== Information provided

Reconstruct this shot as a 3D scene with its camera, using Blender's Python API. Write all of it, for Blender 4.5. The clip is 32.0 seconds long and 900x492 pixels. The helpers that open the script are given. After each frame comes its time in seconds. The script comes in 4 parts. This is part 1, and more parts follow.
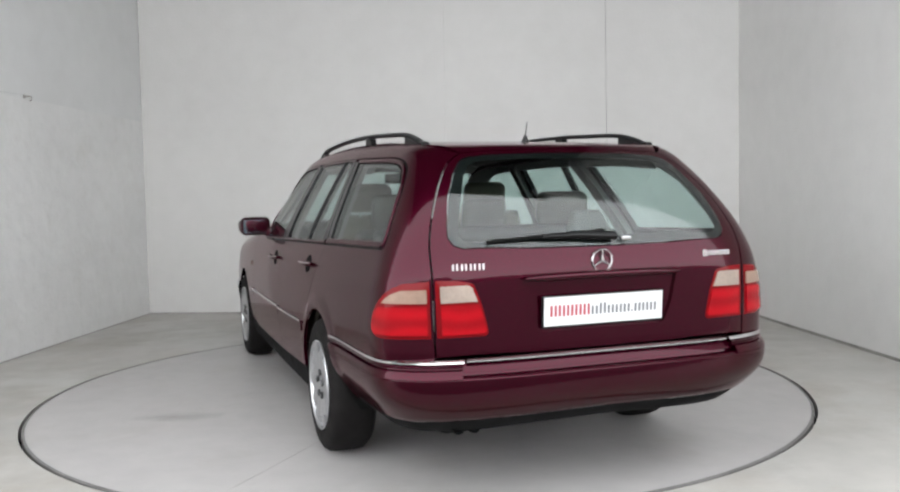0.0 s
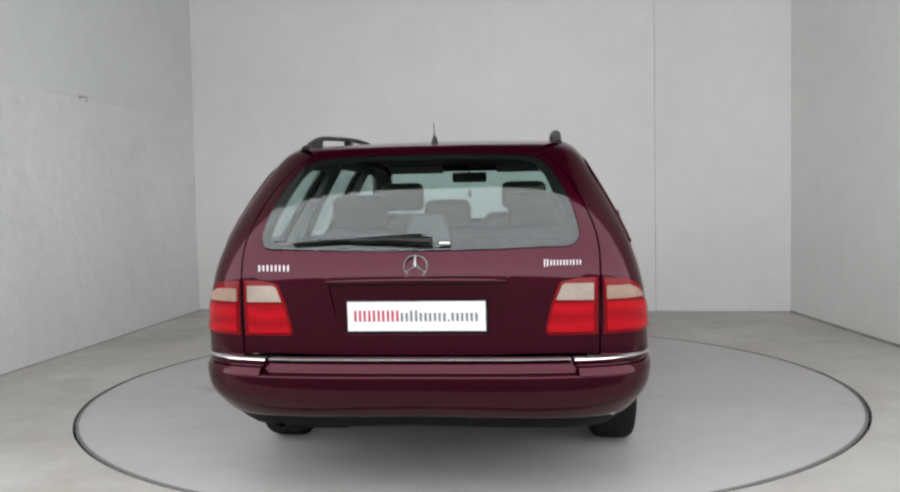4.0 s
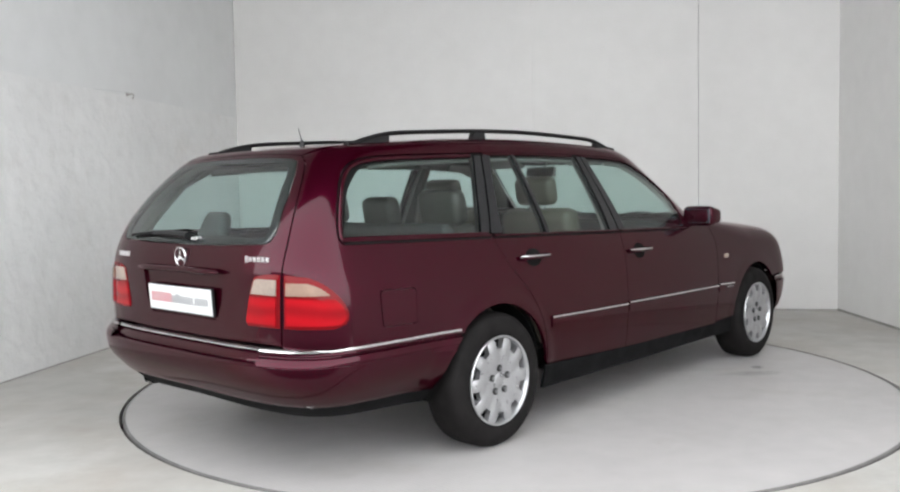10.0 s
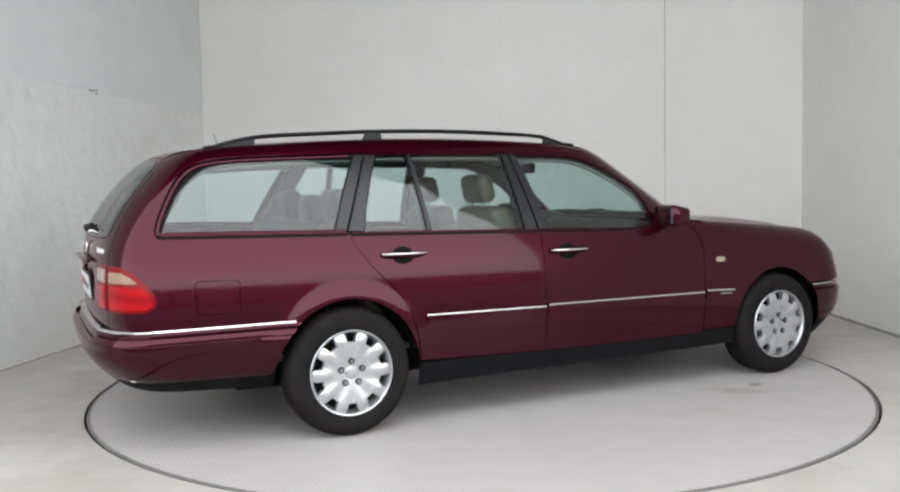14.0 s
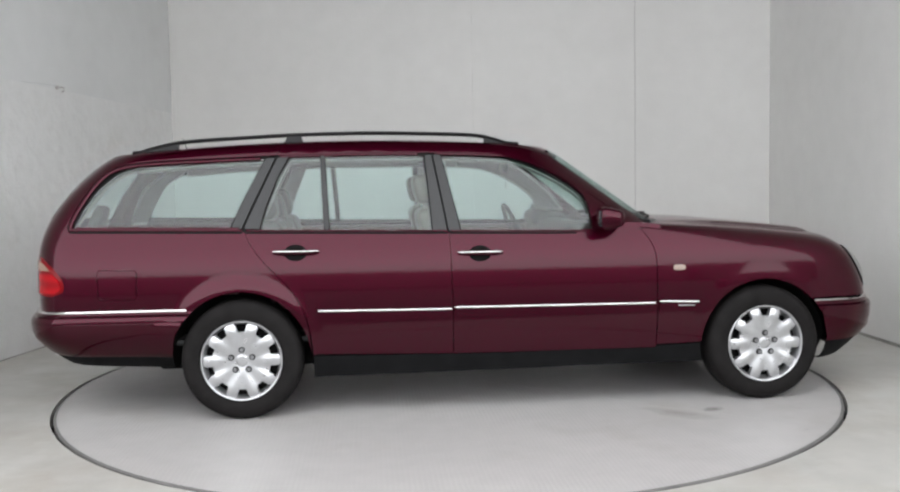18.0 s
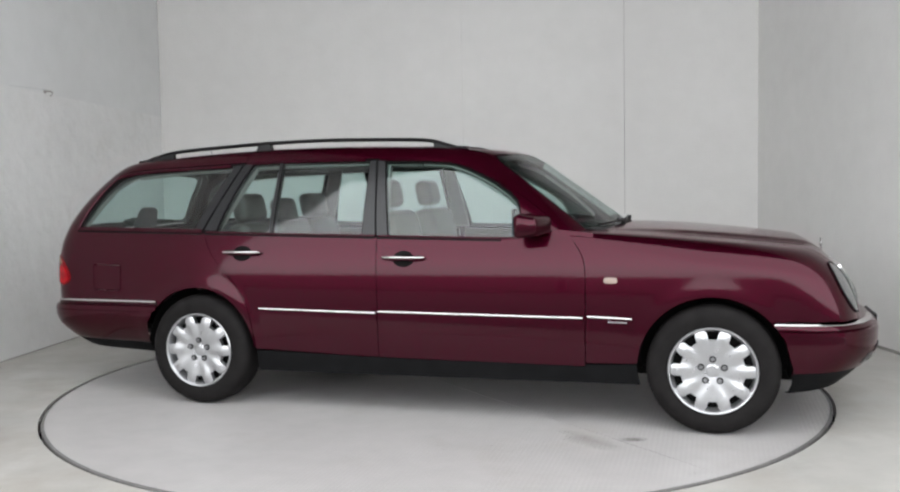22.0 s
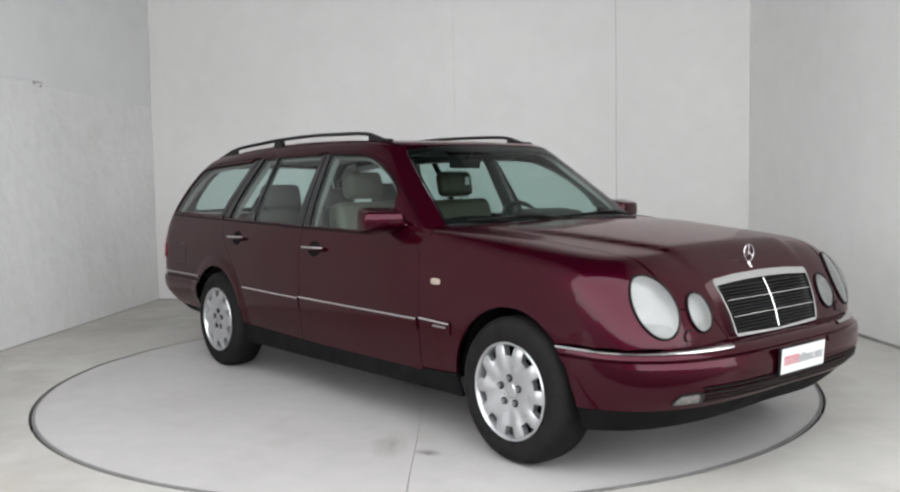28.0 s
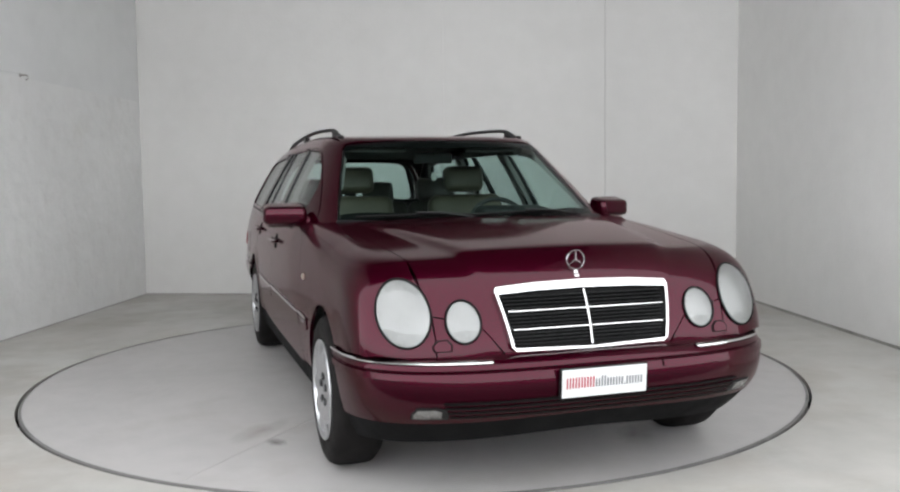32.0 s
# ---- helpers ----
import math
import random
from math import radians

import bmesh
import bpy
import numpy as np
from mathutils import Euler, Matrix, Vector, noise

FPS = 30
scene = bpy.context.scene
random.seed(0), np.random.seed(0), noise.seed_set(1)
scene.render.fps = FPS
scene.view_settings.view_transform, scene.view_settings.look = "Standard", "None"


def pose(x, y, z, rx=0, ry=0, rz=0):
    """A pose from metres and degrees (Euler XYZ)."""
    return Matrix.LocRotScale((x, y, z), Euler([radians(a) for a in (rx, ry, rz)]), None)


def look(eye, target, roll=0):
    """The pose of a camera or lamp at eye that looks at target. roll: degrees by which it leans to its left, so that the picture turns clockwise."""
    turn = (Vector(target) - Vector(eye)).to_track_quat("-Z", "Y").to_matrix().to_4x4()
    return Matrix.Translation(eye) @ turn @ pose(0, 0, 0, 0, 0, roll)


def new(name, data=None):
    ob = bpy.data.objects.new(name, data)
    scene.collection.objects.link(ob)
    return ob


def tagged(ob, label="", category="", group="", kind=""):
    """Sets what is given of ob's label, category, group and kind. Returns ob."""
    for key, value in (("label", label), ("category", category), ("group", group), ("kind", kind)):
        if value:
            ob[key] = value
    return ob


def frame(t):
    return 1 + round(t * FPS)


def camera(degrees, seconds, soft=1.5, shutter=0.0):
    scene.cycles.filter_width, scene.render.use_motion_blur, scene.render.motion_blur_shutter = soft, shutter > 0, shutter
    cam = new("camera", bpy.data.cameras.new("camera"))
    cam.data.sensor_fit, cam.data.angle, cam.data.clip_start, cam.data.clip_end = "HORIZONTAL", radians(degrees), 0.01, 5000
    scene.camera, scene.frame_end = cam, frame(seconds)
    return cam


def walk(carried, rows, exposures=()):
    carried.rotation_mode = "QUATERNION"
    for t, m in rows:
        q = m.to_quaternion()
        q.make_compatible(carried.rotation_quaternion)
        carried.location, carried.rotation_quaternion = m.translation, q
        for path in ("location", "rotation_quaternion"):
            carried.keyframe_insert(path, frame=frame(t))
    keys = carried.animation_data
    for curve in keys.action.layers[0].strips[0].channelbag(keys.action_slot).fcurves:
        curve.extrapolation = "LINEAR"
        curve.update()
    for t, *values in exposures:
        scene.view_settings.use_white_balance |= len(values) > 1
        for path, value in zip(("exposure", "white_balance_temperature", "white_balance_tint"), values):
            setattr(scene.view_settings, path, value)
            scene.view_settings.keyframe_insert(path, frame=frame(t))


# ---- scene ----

====

◆ Exercise details ◆
All of the data above should be transcribed verbatim, with pictures omitted.

◆ Full response ◆
Reconstruct this shot as a 3D scene with its camera, using Blender's Python API. Write all of it, for Blender 4.5. The clip is 32.0 seconds long and 900x492 pixels. The helpers that open the script are given. After each frame comes its time in seconds. The script comes in 4 parts. This is part 1, and more parts follow.
0.0 s
4.0 s
10.0 s
14.0 s
18.0 s
22.0 s
28.0 s
32.0 s
# ---- helpers ----
import math
import random
from math import radians

import bmesh
import bpy
import numpy as np
from mathutils import Euler, Matrix, Vector, noise

FPS = 30
scene = bpy.context.scene
random.seed(0), np.random.seed(0), noise.seed_set(1)
scene.render.fps = FPS
scene.view_settings.view_transform, scene.view_settings.look = "Standard", "None"


def pose(x, y, z, rx=0, ry=0, rz=0):
    """A pose from metres and degrees (Euler XYZ)."""
    return Matrix.LocRotScale((x, y, z), Euler([radians(a) for a in (rx, ry, rz)]), None)


def look(eye, target, roll=0):
    """The pose of a camera or lamp at eye that looks at target. roll: degrees by which it leans to its left, so that the picture turns clockwise."""
    turn = (Vector(target) - Vector(eye)).to_track_quat("-Z", "Y").to_matrix().to_4x4()
    return Matrix.Translation(eye) @ turn @ pose(0, 0, 0, 0, 0, roll)


def new(name, data=None):
    ob = bpy.data.objects.new(name, data)
    scene.collection.objects.link(ob)
    return ob


def tagged(ob, label="", category="", group="", kind=""):
    """Sets what is given of ob's label, category, group and kind. Returns ob."""
    for key, value in (("label", label), ("category", category), ("group", group), ("kind", kind)):
        if value:
            ob[key] = value
    return ob


def frame(t):
    return 1 + round(t * FPS)


def camera(degrees, seconds, soft=1.5, shutter=0.0):
    scene.cycles.filter_width, scene.render.use_motion_blur, scene.render.motion_blur_shutter = soft, shutter > 0, shutter
    cam = new("camera", bpy.data.cameras.new("camera"))
    cam.data.sensor_fit, cam.data.angle, cam.data.clip_start, cam.data.clip_end = "HORIZONTAL", radians(degrees), 0.01, 5000
    scene.camera, scene.frame_end = cam, frame(seconds)
    return cam


def walk(carried, rows, exposures=()):
    carried.rotation_mode = "QUATERNION"
    for t, m in rows:
        q = m.to_quaternion()
        q.make_compatible(carried.rotation_quaternion)
        carried.location, carried.rotation_quaternion = m.translation, q
        for path in ("location", "rotation_quaternion"):
            carried.keyframe_insert(path, frame=frame(t))
    keys = carried.animation_data
    for curve in keys.action.layers[0].strips[0].channelbag(keys.action_slot).fcurves:
        curve.extrapolation = "LINEAR"
        curve.update()
    for t, *values in exposures:
        scene.view_settings.use_white_balance |= len(values) > 1
        for path, value in zip(("exposure", "white_balance_temperature", "white_balance_tint"), values):
            setattr(scene.view_settings, path, value)
            scene.view_settings.keyframe_insert(path, frame=frame(t))


# ---- scene ----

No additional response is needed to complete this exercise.